According to an expert, the UK is facing a "ticking clock" as millions of migrants are granted indefinite freedom to stay.
Sam Bidwell cautioned about the detrimental consequences mass migration has brought to the UK in an article for the Adam Smith Institute think tank.
According to the most recent ONS migration statistics, which were released last week, immigration to the UK has surpassed 1.2 million for the third year in a row.
This is the biggest migratory tsunami to hit Britain in modern memory.
In his piece titled 'Britain's ILR emergency', Bidwell wrote: “If, as the Prime Minister says, our migration policy constitutes 'different order of failure', then the Government must reform immigration rules to reflect the real needs of our economy and the expressed will of the British people.”
He added that the number of migrants will need to come down and there will need to be “fewer restrictions on domestic training and the removal of blockers to automation will be needed to help the UK’s workforce adapt to this new lower-migration environment.”
However even if rules are changed, migrants already living in the UK under the work or family visa route are eligible to apply for indefinite leave to remain after legally living in Britain for a qualifying number of years.

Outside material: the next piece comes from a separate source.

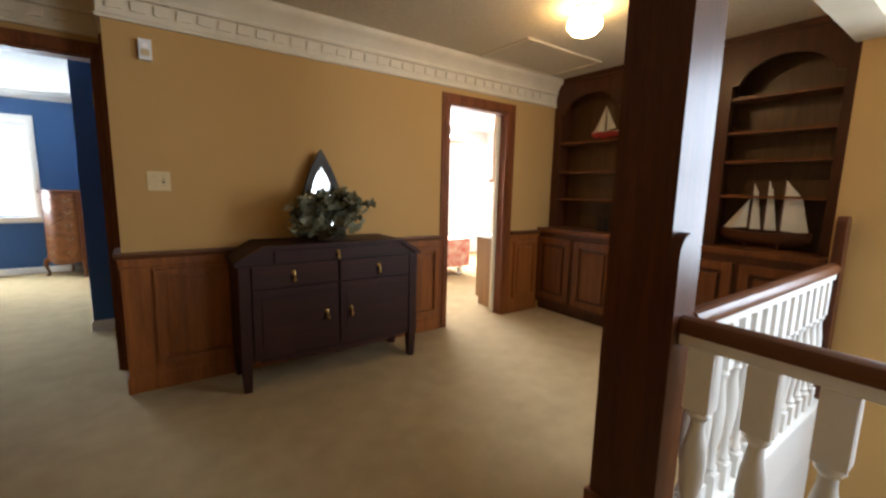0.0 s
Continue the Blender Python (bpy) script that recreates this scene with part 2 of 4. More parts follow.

This means they can stay in the UK indefinitely, with access to the NHS, universal credit and social housing.
They will also be eligible to receive the UK state pension after ten years of National Insurance contribution.
Bidwell cautioned that ILR eligibility could climb into the millions, saying “our system was not designed to cope with long-term settlement at such scale and pace.”
According to OBR figures, average “low-wage” migrant workers will cost British taxpayers £465,000 by the time they reach their 80s.
An analysis conducted by Karl Williams from the Centre for Policy Studies found that just five per cent of work visas in 2022-23 were handed to high-skilled migrants who could become net contributors.
Meanwhile, 72 per cent of “skilled work visas” went to migrants likely to earn less than the average salary in the UK.
Bidwell wrote: “It is clear that opening the ILR door to millions of new migrants will impose a considerable and unwanted fiscal burden on the British taxpayer, for decades to come.”
He also stated that according to November 2025 figures from YouGov, 68 per cent of British citizens say that immigration has been too high over the past decade.
He questioned if British people “should have to live with the consequences of policy failure which they did not ask for?”
Bidwell argued that the government must reform the rules around ILR, and said it would mitigate the long-term fiscal burden of low-skilled migrants as well as give Britain greater control over reissuing visas to those who have arrived over the past few years.
“If the Government determines that it was mistaken in handing out visas to particular individuals or to particular categories of person, then it could reasonably refuse to reissue those visas; this process is made easier without the addition of a ‘ticking clock’, namely the five-year ILR threshold for many visa holders,” he said.
At the same time Bidwell said the UK should put safeguards in place to ensure that “high-quality, compatible” migrants from countries such as the US, Australia, and Canada continue coming to Britain.
Migrants from these countries tend to work in high-skilled professions and play a big role in supporting the financial and technological sectors.